A college professor shows once again that Americans are better off keeping their tuition money in their own pockets.
Carol Anderson, the chairwoman of Emory University’s Black Studies Department, has authored a new book the Second Amendment.
She claims in her tome, which was released on June 1, that gun-rights laws were intended to keep black Americans “powerless and vulnerable.”
Yet the history of actual gun-control laws says just the opposite.
In an interview on CNN just prior to her book’s release, according to the conservative group Campus Reform, Anderson maintained that the inability to impose tougher gun control laws after the massacre at Sandy Hook Elementary School in 2012 was rooted in an “underlying fear that if there are real gun safety laws then whites will be left defenseless against these black people.”
Anderson also said she was motivated to write her book after the shooting of Philando Castile, a black man who tried to inform a police officer who had pulled him over that he had a gun and was shot to death during the encounter.
“Here was a black man who was pulled over by police who followed NRA guidelines in letting the police officer know that he had a license to carry a weapon. And that led to Philando Castile being shot dead,” said Anderson, who denounced the National Rifle Association for insufficiently criticizing the shooting.
Conservatives and gun-rights’ proponents might agree with her about the circumstances of Castile’s tragic killing. He appeared to be complying with the officer’s directions during a traffic stop but was shot by a cop made jumpy once Castile told him he had a gun, which he was licensed to carry.
But her argument about the Second Amendment is nonsensical.
For one thing, Anderson might want to question how all those black lives are lost every weekend to shootings in Chicago, which has some of the toughest anti-Second Amendment laws in the country.
The other thing that torpedoes her theory is that Anderson doesn’t know her history.
In fact, more than 50 years ago, some of the staunchest proponents of the Second Amendment were the Black Panthers.
Ten years ago, UCLA law professor Adam Winkler wrote a book that argued gun control – not gun rights under the Second Amendment – was the product of scared white people.
In May 1967, 30 armed Panthers walked into the state Capitol in California to protest a new gun-control law.
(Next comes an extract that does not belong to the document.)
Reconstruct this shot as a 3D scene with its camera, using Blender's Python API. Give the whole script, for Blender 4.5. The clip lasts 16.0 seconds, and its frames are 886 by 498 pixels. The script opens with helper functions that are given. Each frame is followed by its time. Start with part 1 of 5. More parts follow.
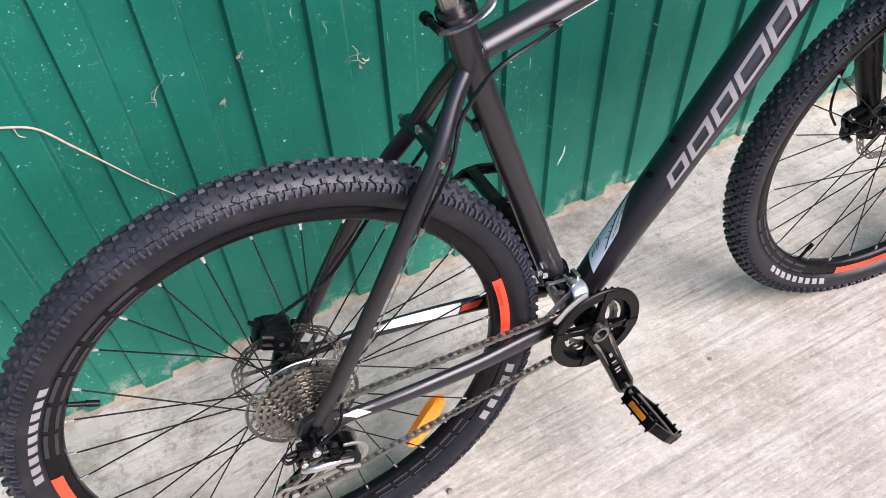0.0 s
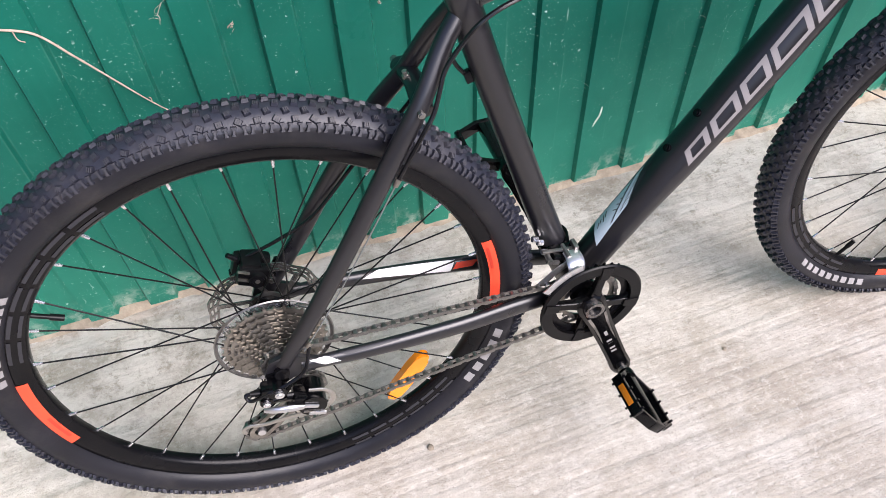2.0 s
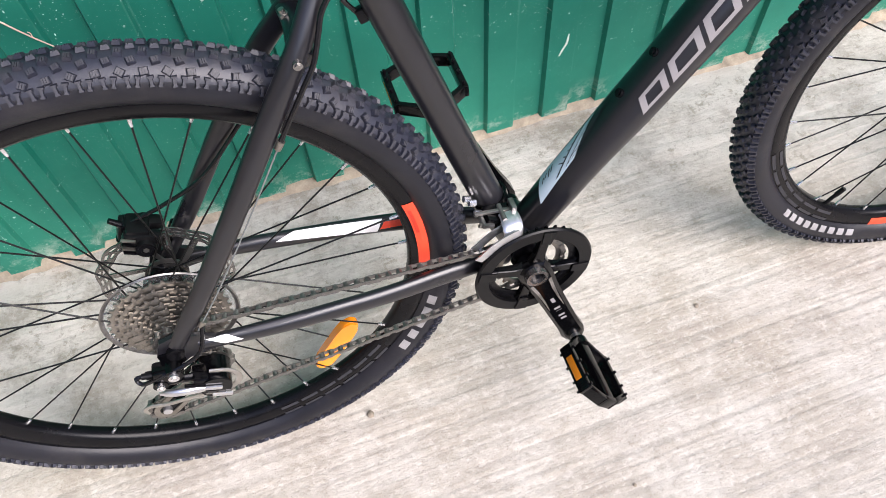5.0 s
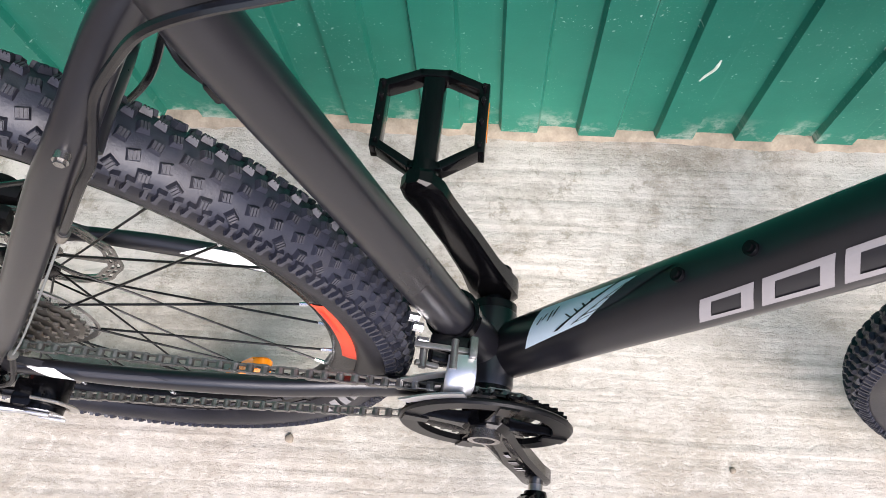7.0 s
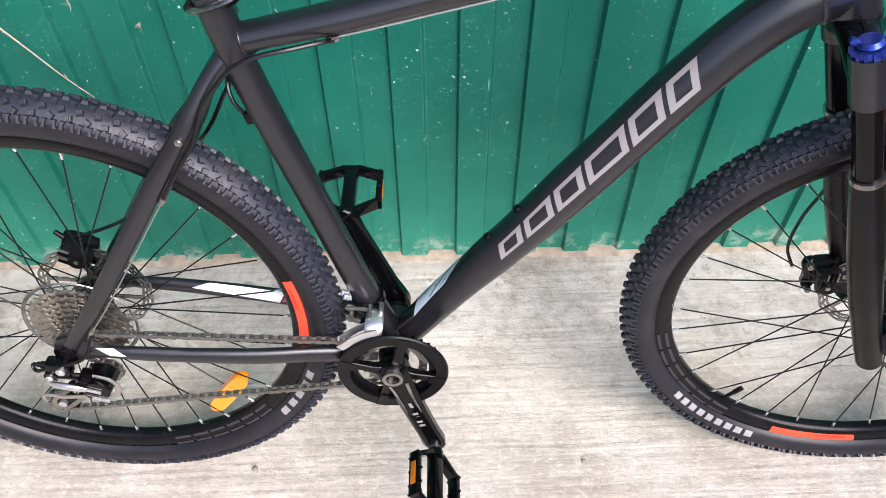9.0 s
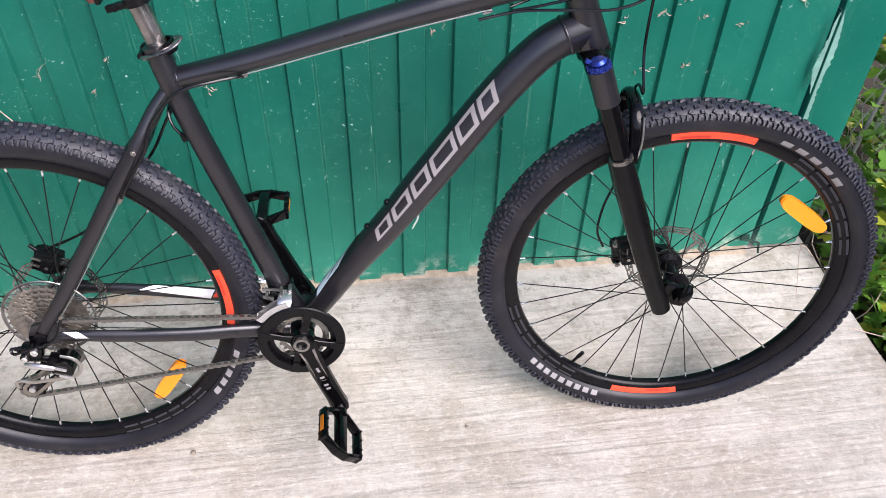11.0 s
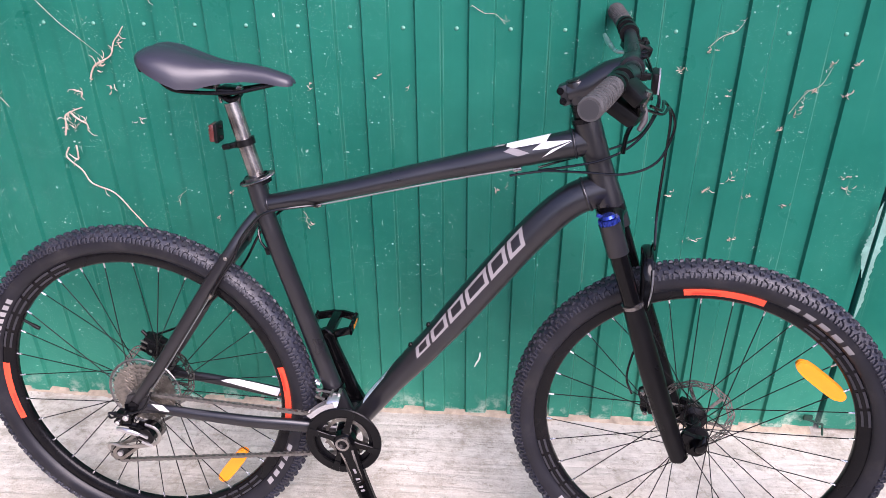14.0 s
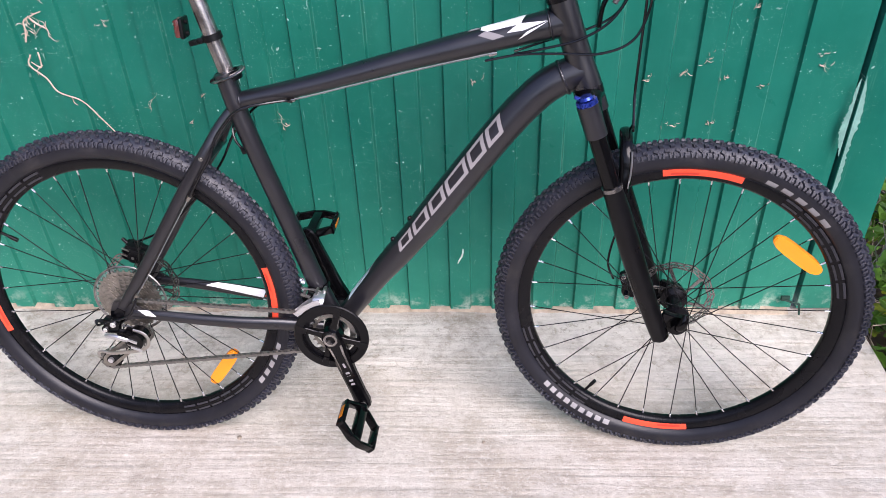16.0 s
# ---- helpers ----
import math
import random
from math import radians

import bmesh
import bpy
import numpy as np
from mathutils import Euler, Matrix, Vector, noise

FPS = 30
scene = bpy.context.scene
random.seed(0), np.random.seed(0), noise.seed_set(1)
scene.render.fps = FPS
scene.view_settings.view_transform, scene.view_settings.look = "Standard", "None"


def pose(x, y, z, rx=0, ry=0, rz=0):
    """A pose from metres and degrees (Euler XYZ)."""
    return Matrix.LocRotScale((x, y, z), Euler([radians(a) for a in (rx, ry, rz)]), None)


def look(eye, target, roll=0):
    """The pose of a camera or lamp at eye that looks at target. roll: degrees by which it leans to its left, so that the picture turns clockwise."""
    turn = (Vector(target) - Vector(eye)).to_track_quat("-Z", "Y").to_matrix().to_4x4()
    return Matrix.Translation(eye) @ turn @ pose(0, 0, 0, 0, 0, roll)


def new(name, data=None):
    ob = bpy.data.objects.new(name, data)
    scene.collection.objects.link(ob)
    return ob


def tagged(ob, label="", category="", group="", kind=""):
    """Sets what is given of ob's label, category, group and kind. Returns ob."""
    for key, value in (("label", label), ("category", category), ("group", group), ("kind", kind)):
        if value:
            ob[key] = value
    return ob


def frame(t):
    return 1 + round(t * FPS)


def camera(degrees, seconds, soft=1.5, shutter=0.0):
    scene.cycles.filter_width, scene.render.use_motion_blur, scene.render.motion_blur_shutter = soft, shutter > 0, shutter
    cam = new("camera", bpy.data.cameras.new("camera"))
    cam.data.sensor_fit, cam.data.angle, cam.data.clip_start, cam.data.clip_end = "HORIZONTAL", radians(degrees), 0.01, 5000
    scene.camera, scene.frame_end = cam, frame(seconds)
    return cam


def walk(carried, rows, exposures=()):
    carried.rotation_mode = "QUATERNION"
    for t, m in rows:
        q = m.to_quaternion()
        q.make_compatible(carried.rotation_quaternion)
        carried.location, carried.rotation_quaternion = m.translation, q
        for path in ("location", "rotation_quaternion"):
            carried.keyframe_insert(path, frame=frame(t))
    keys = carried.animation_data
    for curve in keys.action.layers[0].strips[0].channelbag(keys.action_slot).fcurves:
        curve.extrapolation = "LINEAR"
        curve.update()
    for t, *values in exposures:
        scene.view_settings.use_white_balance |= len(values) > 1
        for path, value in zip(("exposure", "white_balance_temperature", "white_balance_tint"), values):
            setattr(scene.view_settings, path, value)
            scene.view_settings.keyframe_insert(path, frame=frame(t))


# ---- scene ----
# camera and its walk
cam = camera(58.2, 16.0, 0.6)
PATH = [
    (0, (0.034, 0.028, 1.308), (0.605, 1.184, -0.221), -2.6),
    (0.5, (0.041, 0.022, 1.299), (0.454, 1.191, -0.27), -3.9),
    (1, (0.067, 0.018, 1.295), (0.385, 1.179, -0.303), -4.6),
    (1.5, (0.102, 0.015, 1.288), (0.402, 1.159, -0.324), -4.2),
    (2, (0.151, 0.021, 1.276), (0.514, 1.15, -0.334), -2.6),
    (2.5, (0.2, 0.052, 1.276), (0.601, 1.189, -0.319), -2.4),
    (3, (0.218, 0.028, 1.255), (0.611, 1.106, -0.383), -3.3),
    (3.2, (0.224, 0.018, 1.237), (0.61, 1.053, -0.43), -3.6),
    (5.3, (0.342, 0.154, 1.176), (0.56, 1.098, -0.574), -4.9),
    (5.5, (0.377, 0.198, 1.153), (0.552, 1.111, -0.618), -5.1),
    (6, (0.44, 0.372, 1.08), (0.487, 1.132, -0.769), -6.9),
    (6.5, (0.491, 0.469, 1.016), (0.413, 1.105, -0.878), -10.5),
    (7, (0.536, 0.447, 1.034), (0.409, 1.099, -0.852), -8.1),
    (7.5, (0.559, 0.363, 1.105), (0.416, 1.133, -0.735), -6.2),
    (8, (0.534, 0.208, 1.177), (0.448, 1.163, -0.578), -4.2),
    (8.5, (0.509, 0.072, 1.244), (0.508, 1.202, -0.406), -1.5),
    (9, (0.584, -0.037, 1.288), (0.632, 1.215, -0.271), -0.3),
    (9.2, (0.636, -0.095, 1.295), (0.716, 1.177, -0.246), 0.4),
    (11.3, (0.637, -0.468, 1.424), (0.87, 1.027, 0.117), 1.0),
    (11.5, (0.648, -0.496, 1.428), (0.817, 1.047, 0.166), 0.4),
    (12, (0.725, -0.573, 1.453), (0.72, 1.061, 0.3), 0.7),
    (12.5, (0.814, -0.657, 1.467), (0.686, 1.058, 0.446), 1.0),
    (13, (0.826, -0.658, 1.47), (0.675, 1.082, 0.495), 0.2),
    (13.5, (0.827, -0.651, 1.472), (0.687, 1.1, 0.516), 0.0),
    (14, (0.832, -0.653, 1.461), (0.7, 1.069, 0.452), -0.5),
    (14.5, (0.844, -0.667, 1.437), (0.695, 1.0, 0.343), -1.7),
    (15, (0.834, -0.68, 1.429), (0.627, 0.951, 0.291), -3.0),
    (15.5, (0.812, -0.682, 1.435), (0.559, 0.919, 0.263), -3.8),
    (16, (0.836, -0.675, 1.421), (0.751, 0.933, 0.234), -2.2),
]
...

Bobby Seale, one of the Panthers’ leaders, noted in a statement that the law was “aimed at keeping the black people disarmed and powerless.”
Open carry was allowed under California law, and the Panthers were the foremost practitioners of it. They had formed their own armed “police” patrols in Oakland because they argued, the “racist” cops could not be trusted.
As Winkler wrote in The Atlantic in 2011, “Don Mulford, a conservative Republican state assemblyman from Alameda County, which includes Oakland, was determined to end the Panthers’ police patrols. To disarm the Panthers, he proposed a law that would prohibit the carrying of a loaded weapon in any California city.”
Winkler reported that then-Gov. Ronald Reagan, the Republican Party’s contemporary patron saint, sounded much like a modern Democrat, or the chairwoman of the Black Studies Department at Emory University, when he told reporters the day after the Panthers’ Capitol protest that he saw “no reason why on the street today a citizen should be carrying loaded weapons.”
“The fear inspired by black people with guns also led the United States Congress to consider new gun restrictions, after the summer of 1967 brought what the historian Harvard Sitkoff called the ‘most intense and destructive wave of racial violence the nation had ever witnessed,” Winkler wrote.
It’s worth noting that at the time both Congress and the White House were controlled by Democrats.
That year, Winkler added, after the assassinations of Martin Luther King Jr. and Sen. Bobby Kennedy, “Congress passed the Omnibus Crime Control and Safe Streets Act of 1968, the first federal gun-control law in 30 years. Months later, the Gun Control Act of 1968 amended and enlarged it.”
“Together, these laws greatly expanded the federal licensing system for gun dealers and clarified which people — including anyone previously convicted of a felony, the mentally ill, illegal drug users, and minors — were not allowed to own firearms. More controversially, the laws restricted the importation of ‘Saturday Night Specials’ — the small, cheap, poor-quality handguns so named by Detroit police for their association with urban crime, which spiked on weekends. Because these inexpensive pistols were popular in minority communities, one critic said the new federal gun legislation ‘was passed not to control guns but to control blacks.’”
“Indisputably,” Winkler noted, “for much of American history, gun-control measures, like many other laws, were used to oppress African Americans.”
Again, such laws, even though launched by California Republicans, were enacted at the federal level by Democrats.
Professor Anderson might want to do more homework before going on CNN to argue that America needs more restrictive gun control laws. Meanwhile, parents should find a better use for the $54,000 a year it costs to send their children to Emory University.